[BEGIN Records provided]
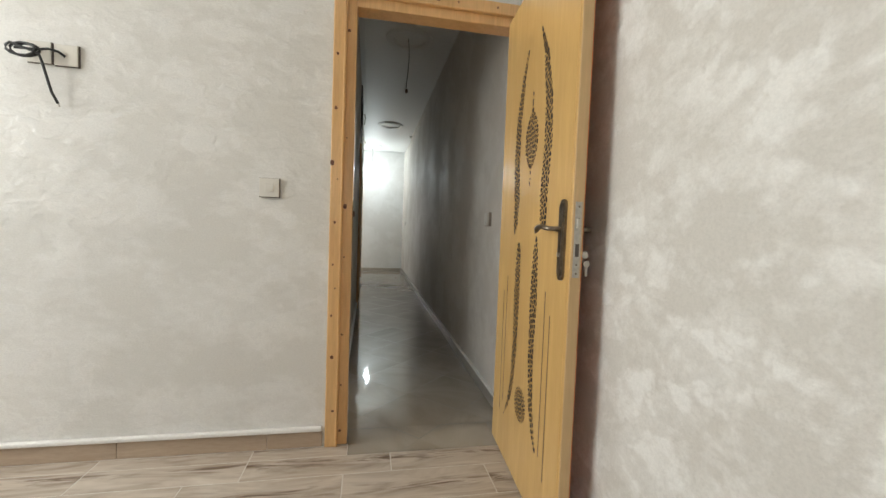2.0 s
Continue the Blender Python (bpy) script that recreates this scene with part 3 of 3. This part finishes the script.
[END Records provided]
[BEGIN Records provided]
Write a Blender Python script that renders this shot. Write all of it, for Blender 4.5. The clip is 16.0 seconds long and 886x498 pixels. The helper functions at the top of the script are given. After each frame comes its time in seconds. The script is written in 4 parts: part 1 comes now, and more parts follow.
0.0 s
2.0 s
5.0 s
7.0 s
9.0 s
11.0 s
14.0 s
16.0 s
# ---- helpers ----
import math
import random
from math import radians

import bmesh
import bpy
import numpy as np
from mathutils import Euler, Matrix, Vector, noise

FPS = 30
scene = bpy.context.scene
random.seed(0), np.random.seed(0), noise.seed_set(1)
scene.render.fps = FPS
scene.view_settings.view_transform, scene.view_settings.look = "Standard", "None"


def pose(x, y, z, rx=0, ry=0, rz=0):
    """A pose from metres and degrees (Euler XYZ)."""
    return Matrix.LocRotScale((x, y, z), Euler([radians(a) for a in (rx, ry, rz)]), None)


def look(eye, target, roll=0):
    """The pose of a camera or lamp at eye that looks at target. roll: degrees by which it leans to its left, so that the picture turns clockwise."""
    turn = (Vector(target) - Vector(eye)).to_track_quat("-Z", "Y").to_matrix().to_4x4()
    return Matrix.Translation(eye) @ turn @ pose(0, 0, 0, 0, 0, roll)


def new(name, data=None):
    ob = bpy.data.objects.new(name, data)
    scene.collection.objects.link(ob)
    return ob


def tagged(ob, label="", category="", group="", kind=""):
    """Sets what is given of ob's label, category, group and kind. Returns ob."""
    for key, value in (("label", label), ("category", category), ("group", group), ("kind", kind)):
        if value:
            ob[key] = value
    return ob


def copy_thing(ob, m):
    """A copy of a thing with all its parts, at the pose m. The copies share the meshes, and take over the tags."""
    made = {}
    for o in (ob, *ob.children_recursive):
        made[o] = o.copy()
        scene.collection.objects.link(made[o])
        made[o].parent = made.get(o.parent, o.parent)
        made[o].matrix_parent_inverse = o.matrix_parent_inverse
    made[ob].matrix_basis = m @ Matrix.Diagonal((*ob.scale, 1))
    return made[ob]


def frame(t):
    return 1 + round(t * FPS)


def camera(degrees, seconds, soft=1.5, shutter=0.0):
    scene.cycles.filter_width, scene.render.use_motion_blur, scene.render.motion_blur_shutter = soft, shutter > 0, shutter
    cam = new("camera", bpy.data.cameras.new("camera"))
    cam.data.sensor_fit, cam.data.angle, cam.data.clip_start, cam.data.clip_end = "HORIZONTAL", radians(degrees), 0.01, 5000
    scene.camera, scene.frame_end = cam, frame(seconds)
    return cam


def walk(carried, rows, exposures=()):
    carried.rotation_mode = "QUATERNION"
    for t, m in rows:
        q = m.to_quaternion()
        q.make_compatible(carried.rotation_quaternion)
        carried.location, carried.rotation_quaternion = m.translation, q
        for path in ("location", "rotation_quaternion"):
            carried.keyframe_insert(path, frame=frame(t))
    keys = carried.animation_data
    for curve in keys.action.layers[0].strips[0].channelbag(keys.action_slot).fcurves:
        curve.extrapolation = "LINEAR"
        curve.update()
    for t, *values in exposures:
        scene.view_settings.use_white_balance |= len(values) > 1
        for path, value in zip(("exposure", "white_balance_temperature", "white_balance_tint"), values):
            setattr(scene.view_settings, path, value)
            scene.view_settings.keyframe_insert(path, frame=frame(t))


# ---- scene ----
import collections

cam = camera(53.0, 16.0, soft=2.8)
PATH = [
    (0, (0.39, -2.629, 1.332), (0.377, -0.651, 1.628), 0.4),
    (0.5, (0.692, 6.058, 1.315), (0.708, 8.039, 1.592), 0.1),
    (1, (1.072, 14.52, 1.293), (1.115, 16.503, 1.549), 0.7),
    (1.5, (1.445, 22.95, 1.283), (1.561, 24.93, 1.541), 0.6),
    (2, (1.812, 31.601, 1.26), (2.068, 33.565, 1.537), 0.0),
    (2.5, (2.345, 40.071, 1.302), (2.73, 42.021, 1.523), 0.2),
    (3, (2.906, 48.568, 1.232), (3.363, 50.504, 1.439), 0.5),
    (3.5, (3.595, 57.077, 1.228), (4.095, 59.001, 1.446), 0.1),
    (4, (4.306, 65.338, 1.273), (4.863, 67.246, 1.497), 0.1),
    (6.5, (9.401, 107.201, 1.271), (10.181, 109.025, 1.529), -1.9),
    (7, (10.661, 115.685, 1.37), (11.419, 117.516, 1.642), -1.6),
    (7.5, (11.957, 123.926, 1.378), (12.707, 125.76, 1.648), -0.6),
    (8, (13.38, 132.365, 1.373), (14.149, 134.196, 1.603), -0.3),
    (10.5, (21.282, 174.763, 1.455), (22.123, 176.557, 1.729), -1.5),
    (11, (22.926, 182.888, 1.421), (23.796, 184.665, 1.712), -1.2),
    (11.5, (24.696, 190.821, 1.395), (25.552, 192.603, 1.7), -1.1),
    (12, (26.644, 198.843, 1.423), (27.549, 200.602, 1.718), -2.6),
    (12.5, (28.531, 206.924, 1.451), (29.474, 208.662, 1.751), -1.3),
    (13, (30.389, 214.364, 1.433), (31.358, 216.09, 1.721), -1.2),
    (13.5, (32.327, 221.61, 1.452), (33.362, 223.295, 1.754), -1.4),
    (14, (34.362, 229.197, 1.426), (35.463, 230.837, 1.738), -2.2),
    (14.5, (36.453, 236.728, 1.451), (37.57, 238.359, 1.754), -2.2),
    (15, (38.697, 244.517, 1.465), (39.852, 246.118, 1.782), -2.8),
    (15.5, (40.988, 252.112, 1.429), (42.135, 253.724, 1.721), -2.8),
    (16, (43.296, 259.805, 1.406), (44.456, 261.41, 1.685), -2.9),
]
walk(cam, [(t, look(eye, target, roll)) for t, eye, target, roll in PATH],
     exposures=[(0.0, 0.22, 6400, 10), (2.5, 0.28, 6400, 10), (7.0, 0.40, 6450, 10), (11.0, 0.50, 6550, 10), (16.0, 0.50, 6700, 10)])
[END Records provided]
> Aim of the exercise:
Pick each line holding the word "this" out of the listing.

> Output of the task:
Continue the Blender Python (bpy) script that recreates this scene with part 3 of 3. This part finishes the script.
Write a Blender Python script that renders this shot. Write all of it, for Blender 4.5. The clip is 16.0 seconds long and 886x498 pixels. The helper functions at the top of the script are given. After each frame comes its time in seconds. The script is written in 4 parts: part 1 comes now, and more parts follow.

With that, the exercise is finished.